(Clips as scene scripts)
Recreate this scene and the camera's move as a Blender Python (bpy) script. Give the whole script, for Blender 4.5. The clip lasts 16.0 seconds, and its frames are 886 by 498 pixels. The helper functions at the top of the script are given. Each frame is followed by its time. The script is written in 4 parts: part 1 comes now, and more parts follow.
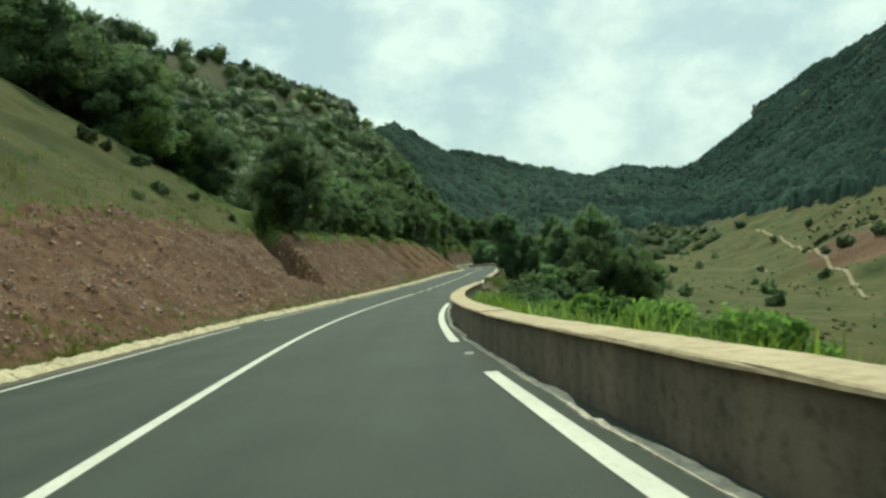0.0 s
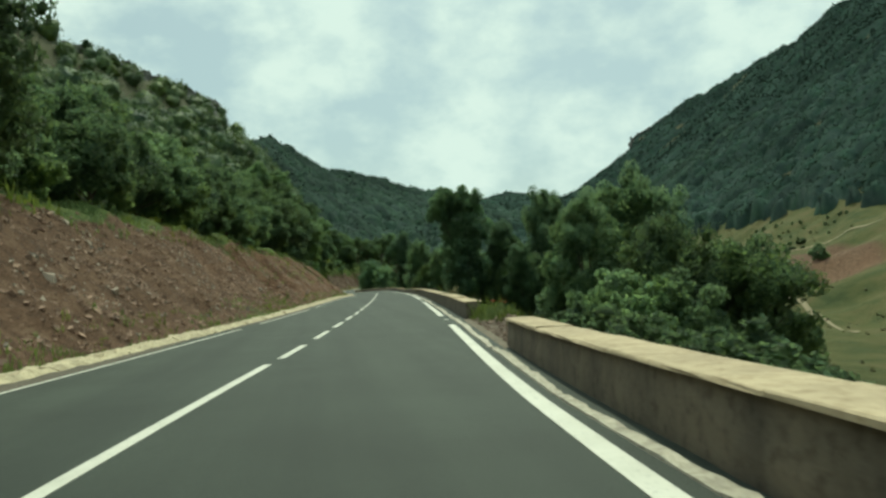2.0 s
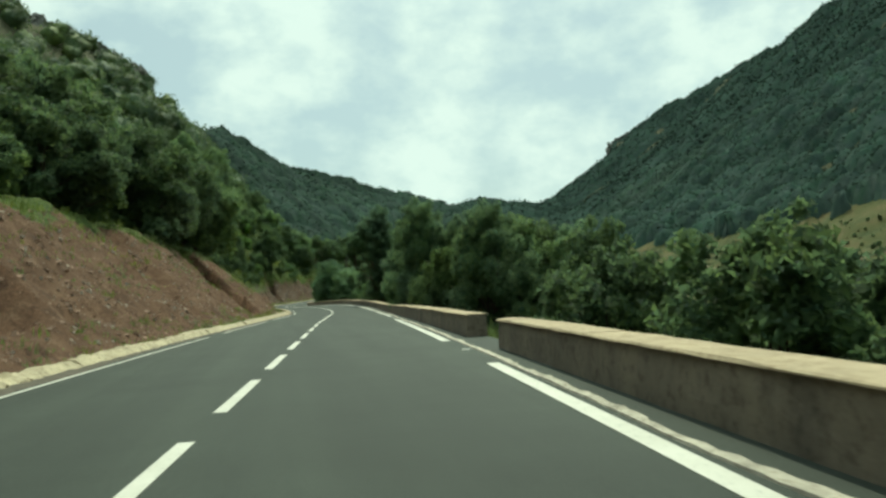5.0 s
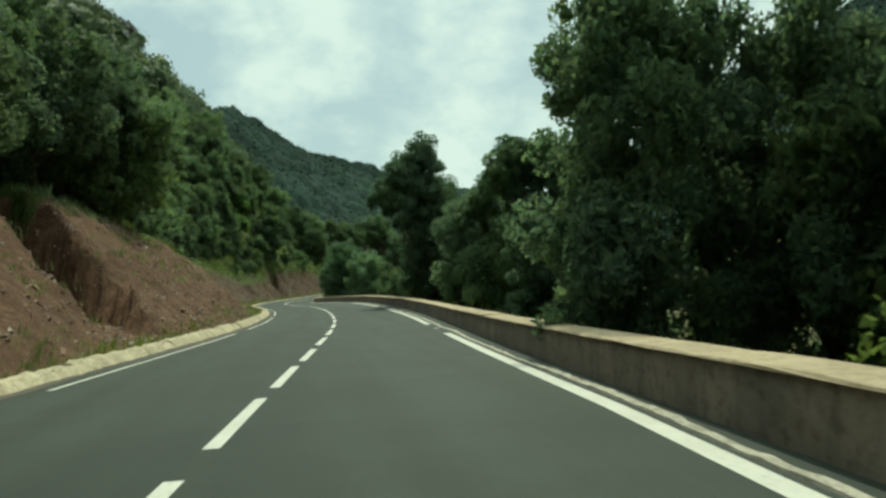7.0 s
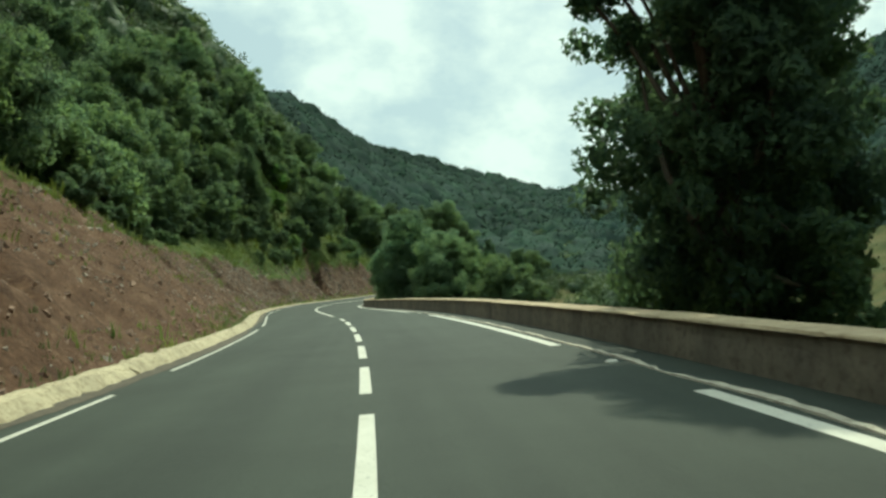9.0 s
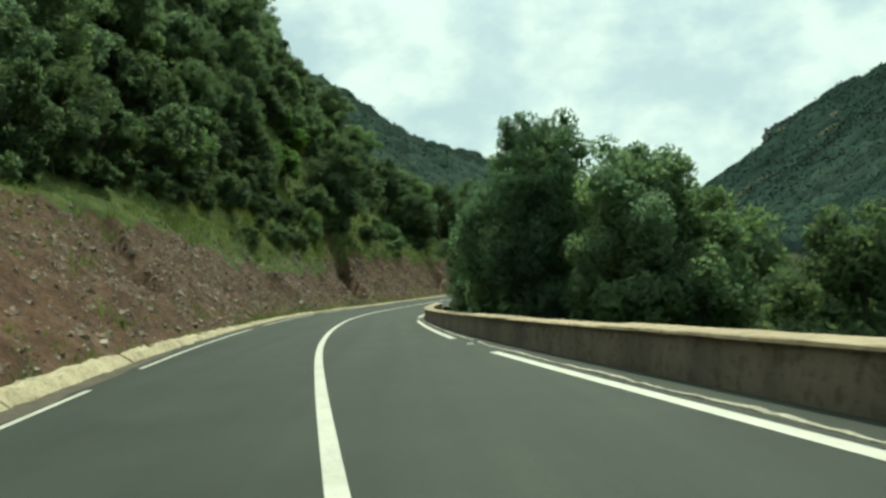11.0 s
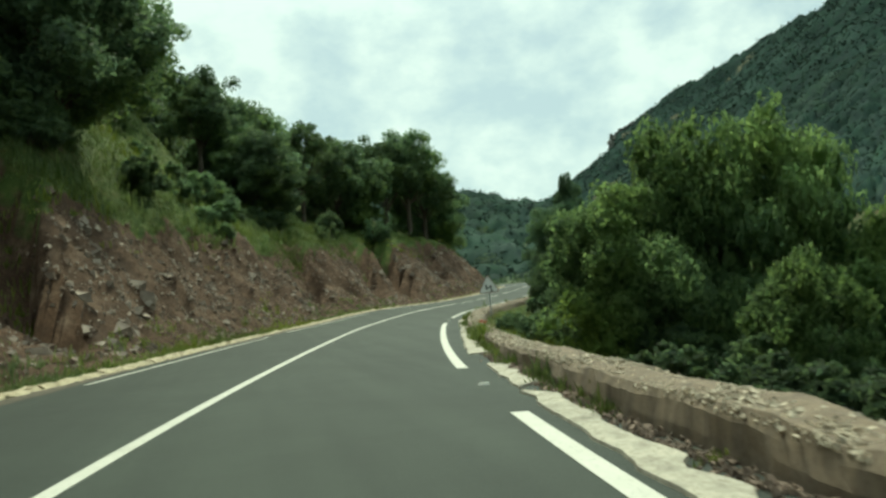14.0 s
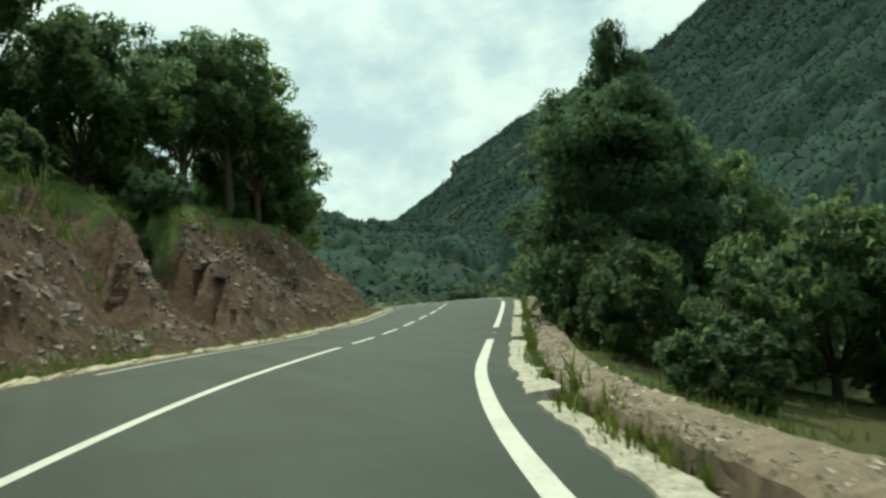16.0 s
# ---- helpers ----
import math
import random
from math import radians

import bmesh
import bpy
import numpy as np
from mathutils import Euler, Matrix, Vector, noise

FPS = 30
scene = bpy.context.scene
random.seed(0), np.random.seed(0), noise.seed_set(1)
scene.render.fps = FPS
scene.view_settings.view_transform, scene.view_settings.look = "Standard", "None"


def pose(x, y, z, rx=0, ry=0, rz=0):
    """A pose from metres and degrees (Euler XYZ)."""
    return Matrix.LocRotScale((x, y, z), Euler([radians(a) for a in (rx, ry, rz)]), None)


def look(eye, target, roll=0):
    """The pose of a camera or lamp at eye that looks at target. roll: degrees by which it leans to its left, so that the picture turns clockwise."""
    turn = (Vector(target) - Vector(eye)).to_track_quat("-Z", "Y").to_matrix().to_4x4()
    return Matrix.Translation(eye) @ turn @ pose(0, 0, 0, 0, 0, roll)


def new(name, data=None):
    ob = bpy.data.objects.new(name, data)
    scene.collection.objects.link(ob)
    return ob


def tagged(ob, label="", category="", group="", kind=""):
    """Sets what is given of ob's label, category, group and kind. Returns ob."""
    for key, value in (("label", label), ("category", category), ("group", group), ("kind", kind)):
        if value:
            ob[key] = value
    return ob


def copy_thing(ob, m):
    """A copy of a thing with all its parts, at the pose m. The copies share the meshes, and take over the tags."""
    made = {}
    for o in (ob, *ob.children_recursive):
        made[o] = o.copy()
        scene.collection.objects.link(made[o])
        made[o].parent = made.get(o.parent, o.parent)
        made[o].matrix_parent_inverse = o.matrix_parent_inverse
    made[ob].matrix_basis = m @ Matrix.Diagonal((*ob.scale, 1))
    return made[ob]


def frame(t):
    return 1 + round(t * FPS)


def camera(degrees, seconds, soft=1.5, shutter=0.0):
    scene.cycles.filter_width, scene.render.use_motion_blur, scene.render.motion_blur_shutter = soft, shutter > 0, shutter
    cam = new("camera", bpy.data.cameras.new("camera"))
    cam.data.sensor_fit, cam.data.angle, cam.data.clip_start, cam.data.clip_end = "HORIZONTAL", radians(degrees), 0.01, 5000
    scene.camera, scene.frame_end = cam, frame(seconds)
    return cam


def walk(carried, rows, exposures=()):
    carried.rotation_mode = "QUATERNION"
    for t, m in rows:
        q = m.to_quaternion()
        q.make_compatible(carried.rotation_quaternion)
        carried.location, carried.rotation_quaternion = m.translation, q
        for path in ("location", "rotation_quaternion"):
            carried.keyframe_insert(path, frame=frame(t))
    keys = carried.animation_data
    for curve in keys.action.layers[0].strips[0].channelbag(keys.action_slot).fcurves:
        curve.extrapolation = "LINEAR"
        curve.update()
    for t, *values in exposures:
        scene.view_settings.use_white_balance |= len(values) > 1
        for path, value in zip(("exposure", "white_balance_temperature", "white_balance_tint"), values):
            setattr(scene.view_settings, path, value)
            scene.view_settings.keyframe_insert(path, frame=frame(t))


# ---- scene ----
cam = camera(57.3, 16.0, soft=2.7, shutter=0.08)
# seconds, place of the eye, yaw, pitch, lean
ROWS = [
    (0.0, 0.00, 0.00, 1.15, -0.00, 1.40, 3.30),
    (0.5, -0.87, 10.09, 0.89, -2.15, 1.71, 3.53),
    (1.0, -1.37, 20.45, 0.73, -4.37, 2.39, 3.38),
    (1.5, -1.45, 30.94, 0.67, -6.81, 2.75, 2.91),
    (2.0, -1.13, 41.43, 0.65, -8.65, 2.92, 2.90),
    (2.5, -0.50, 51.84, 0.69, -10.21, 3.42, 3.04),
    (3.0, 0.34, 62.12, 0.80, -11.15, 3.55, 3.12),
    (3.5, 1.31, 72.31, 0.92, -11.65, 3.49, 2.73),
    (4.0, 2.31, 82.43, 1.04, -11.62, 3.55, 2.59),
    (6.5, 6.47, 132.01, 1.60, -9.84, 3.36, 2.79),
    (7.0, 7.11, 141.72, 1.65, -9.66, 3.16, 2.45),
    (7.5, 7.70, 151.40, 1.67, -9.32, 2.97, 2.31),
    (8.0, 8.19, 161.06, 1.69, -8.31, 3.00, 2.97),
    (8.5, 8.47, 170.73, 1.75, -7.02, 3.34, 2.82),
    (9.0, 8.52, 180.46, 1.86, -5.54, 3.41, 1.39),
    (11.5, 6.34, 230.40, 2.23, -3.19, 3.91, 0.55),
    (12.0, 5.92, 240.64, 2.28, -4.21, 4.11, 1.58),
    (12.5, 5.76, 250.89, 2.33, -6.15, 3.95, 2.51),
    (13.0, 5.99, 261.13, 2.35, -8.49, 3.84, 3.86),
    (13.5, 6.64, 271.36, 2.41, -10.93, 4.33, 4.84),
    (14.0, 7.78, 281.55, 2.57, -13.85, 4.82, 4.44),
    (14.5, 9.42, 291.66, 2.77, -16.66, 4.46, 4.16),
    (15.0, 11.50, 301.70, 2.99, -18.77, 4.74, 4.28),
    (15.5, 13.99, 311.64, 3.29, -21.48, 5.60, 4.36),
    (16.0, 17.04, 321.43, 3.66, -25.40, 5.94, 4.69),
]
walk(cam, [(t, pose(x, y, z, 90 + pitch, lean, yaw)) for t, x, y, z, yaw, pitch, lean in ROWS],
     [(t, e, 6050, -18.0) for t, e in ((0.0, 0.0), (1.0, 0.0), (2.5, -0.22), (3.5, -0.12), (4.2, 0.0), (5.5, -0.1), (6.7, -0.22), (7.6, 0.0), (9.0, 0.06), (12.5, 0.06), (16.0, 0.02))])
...
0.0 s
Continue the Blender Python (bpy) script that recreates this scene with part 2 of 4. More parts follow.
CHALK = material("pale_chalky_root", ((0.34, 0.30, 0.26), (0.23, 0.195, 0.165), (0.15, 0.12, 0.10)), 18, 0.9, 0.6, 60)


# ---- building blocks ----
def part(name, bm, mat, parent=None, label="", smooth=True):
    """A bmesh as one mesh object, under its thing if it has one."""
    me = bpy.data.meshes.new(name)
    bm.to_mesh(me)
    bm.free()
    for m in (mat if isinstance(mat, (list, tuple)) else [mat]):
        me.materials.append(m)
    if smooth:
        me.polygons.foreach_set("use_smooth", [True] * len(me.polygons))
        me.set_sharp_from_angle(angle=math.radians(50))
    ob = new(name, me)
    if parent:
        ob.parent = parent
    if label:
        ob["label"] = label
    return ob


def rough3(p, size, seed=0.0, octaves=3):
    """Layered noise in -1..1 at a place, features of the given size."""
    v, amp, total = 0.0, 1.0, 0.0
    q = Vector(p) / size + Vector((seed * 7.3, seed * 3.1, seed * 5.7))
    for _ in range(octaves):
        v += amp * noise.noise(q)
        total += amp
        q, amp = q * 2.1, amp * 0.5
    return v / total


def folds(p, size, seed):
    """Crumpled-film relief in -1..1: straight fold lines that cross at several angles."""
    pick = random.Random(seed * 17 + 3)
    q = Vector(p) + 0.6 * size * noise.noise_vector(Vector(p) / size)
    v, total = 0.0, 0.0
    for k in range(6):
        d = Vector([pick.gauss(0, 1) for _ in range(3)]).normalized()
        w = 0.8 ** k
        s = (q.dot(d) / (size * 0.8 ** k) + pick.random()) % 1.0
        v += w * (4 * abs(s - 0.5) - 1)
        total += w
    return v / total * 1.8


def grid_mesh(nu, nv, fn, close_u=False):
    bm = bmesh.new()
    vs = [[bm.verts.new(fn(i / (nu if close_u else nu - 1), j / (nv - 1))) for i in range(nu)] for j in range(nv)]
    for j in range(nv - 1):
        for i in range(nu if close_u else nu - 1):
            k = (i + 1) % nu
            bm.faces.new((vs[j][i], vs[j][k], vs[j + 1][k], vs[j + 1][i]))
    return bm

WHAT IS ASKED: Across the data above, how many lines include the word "collection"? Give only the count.

RESULT: 2